The censor speaks
Tuesday, 27 October 2009

I spent much of Monday on a plane to Phoenix, to see my friends at the Goldwater Institute, a great beacon of liberty and thus the antithesis of the Canadian "Human Rights" Commission. So I'm only belatedly catching up to the all-star censorfest at the House of Commons Select Committee on Justice and Human Rights. It was live blogged by Miss Marprelate, Jay Currie, and the ol' hatemonger himself Ezra Levant - and Deborah Gyapong has pictures.

A couple of quick observations from the wee small hours in the western desert:

First, this letter to the Justice Committee from Ezra Levant is a little disturbing. I met the clerk of the committee on my trip to Ottawa and found her very charming, but she explained to me that nothing could be distributed to members unless it was in both English and French. Fair enough. Them's the rules and that's that. So I went back to New Hampshire to translate certain unilingual exhibits such as Julian Porter, QC's objection to the Canadian "Human Rights" Tribunal's decision to hold the Lemire trial in secret. Ezra, on the other hand, submitted his evidence to be translated by the government and it does seem somewhat unsatisfactory that they were unable to do it in time for Commissar Lynch's appearance.

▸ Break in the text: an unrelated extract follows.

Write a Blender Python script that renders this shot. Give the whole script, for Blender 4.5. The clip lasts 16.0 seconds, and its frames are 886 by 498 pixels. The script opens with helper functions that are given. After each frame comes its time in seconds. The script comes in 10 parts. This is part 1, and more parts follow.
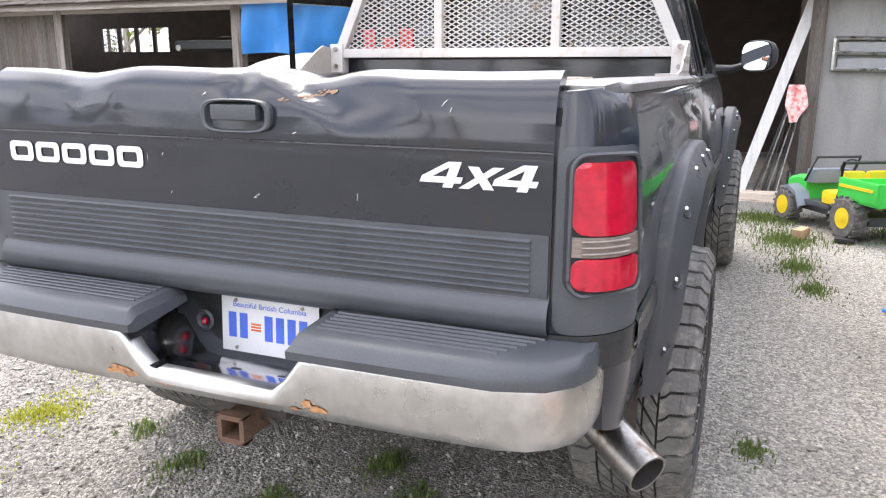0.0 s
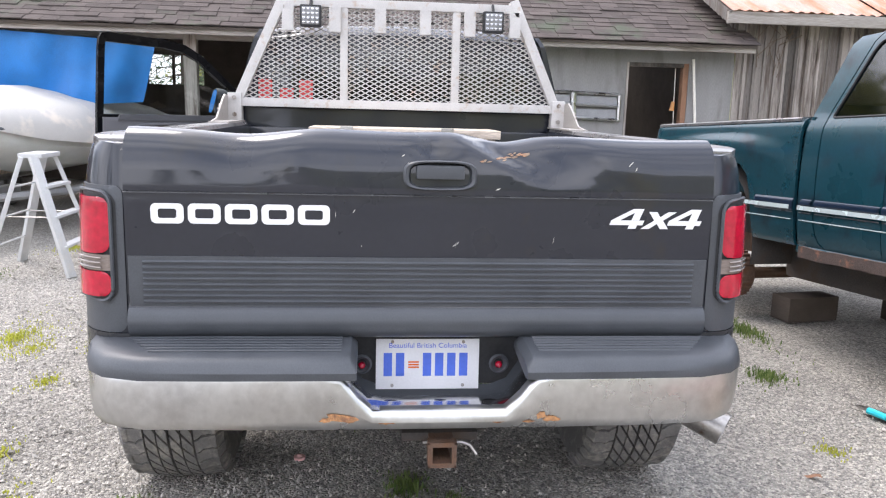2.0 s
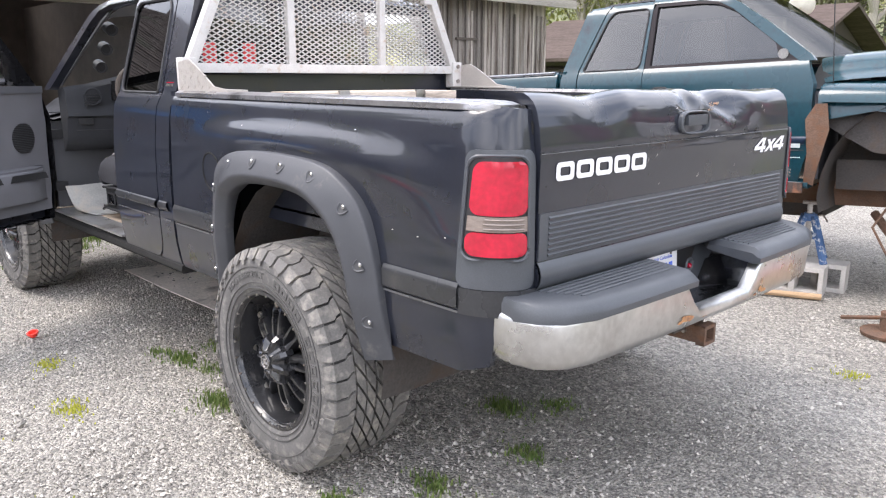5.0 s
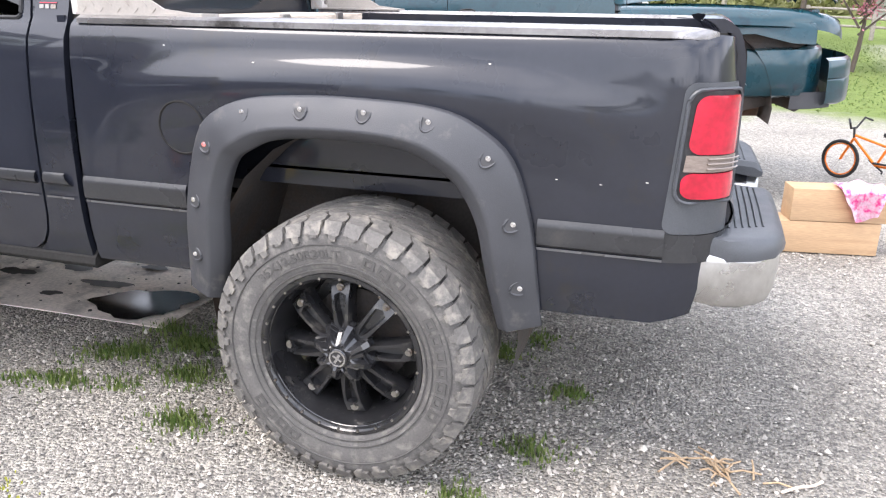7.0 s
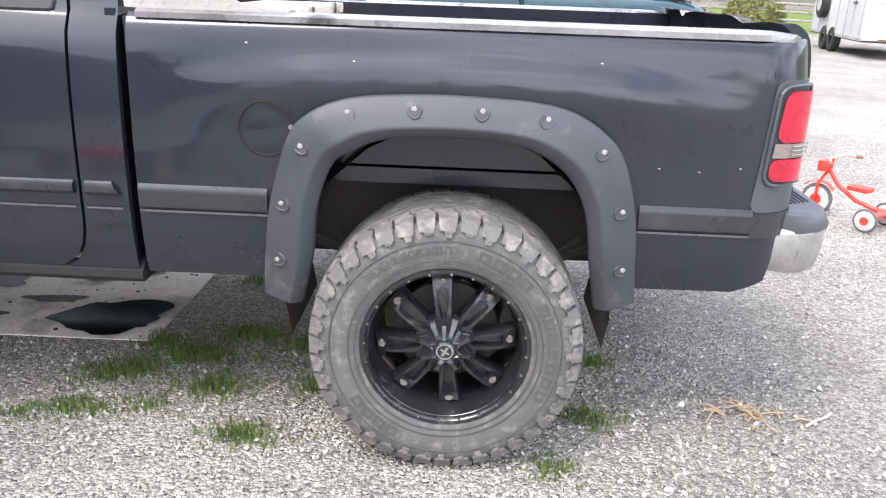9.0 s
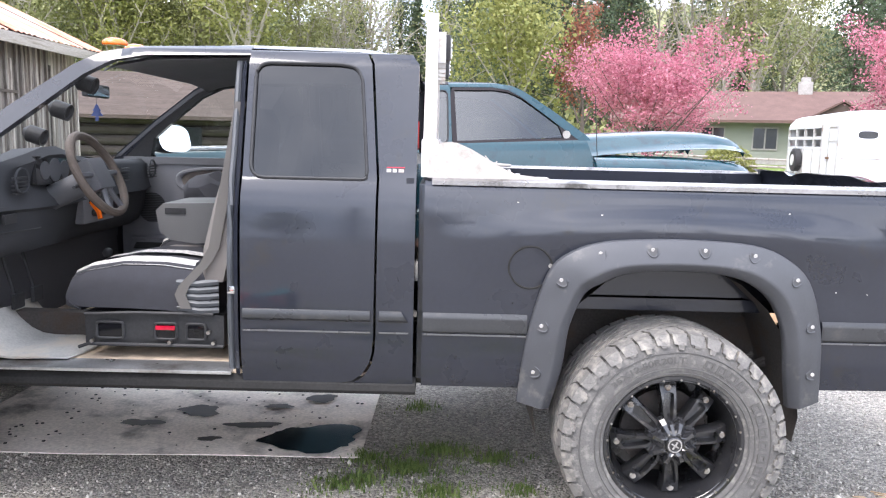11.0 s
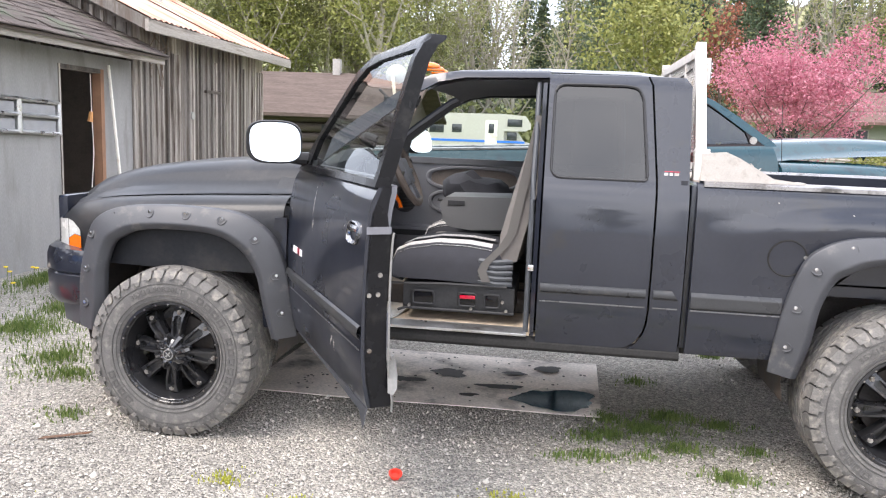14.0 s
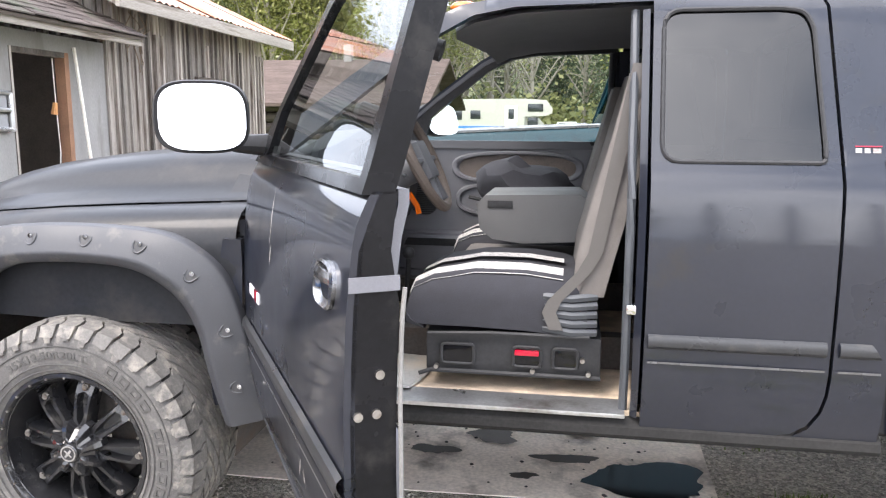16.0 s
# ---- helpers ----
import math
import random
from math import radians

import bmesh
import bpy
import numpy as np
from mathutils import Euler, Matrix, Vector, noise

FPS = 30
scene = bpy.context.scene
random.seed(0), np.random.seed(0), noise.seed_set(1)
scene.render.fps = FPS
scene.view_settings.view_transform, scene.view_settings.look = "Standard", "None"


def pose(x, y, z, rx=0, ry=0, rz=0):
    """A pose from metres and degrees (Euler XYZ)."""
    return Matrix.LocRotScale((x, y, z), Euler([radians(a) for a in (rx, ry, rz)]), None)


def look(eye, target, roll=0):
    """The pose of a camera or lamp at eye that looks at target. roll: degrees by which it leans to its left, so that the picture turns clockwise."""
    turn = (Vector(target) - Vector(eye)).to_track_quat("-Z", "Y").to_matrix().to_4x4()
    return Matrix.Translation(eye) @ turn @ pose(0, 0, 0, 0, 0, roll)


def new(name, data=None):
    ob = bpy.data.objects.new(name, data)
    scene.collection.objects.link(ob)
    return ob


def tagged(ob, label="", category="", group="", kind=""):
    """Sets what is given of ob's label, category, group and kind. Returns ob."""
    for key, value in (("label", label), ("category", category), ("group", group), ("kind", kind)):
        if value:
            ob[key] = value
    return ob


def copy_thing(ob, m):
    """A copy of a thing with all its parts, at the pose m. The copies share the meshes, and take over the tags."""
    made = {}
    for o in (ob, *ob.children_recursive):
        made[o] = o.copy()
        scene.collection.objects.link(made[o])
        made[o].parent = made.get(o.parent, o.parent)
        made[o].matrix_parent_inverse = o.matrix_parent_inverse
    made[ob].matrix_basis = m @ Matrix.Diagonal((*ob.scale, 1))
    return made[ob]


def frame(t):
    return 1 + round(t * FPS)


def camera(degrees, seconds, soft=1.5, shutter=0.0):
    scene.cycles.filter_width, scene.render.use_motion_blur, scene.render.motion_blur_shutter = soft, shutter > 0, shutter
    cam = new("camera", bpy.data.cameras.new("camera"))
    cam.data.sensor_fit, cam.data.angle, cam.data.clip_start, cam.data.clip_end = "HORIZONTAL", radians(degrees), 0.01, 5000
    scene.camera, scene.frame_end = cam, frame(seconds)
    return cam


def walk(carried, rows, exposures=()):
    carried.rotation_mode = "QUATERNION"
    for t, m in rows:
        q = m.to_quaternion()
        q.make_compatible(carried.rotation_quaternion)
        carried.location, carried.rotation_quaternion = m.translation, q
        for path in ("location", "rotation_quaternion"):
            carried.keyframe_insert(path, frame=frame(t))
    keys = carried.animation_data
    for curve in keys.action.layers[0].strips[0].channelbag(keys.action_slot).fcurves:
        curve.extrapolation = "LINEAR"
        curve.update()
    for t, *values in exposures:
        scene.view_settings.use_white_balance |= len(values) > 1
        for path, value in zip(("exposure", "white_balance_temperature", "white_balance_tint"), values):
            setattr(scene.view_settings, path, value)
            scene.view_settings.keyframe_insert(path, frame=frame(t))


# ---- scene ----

Second, if Richard Warman was present at today's events, why was he not called as a witness? Mr Warman is Section 13's serial plaintiff and both Ezra and I charged him with a grotesque abuse of the process and cited him as a leading example of how "corrupted and diseased" Section 13 has become. If he has time to show up in the audience, why doesn't he have time to testify?

Third, M Menard and Mr Comartin, who were impressive questioners last time round, were sharper still on this occasion. Serge Menard is a Bloc MP and Joe Comartin an NDP member. Realistically, even assuming every Tory votes to do something about Section 13, nothing can happen without at least one other member of the committee, and it would seem the Bloquistes and the token Dipper are more engaged by the subject than the Liberals.

Fourth, Commissar Lynch was a bland obfuscatory dud who all but openly insulted the members' intelligence, retreating to the same generalized bromides. Her assertion that the dismissal of the case against Maclean's demonstrated that the process worked was laughable. Everyone knows Maclean's and I got off only because we went nuclear and made the price of conviction too high for the Commission to risk. But beyond that, even overlooking that curiously random grin of hers, there's something very creepy in hearing a government's chief censor emphasizing her commitment to a "harmonious society". It's not only a dubious legal concept in terms of Canada's 800-year inheritance since Magna Carta, but it has the explicit whiff of totalitarian fakery. I'd like to teach the world to sing in perfect harmonee, but I wouldn't hire Commissar Lynch, Dean Steacy or Richard Warman as the vocal coaches.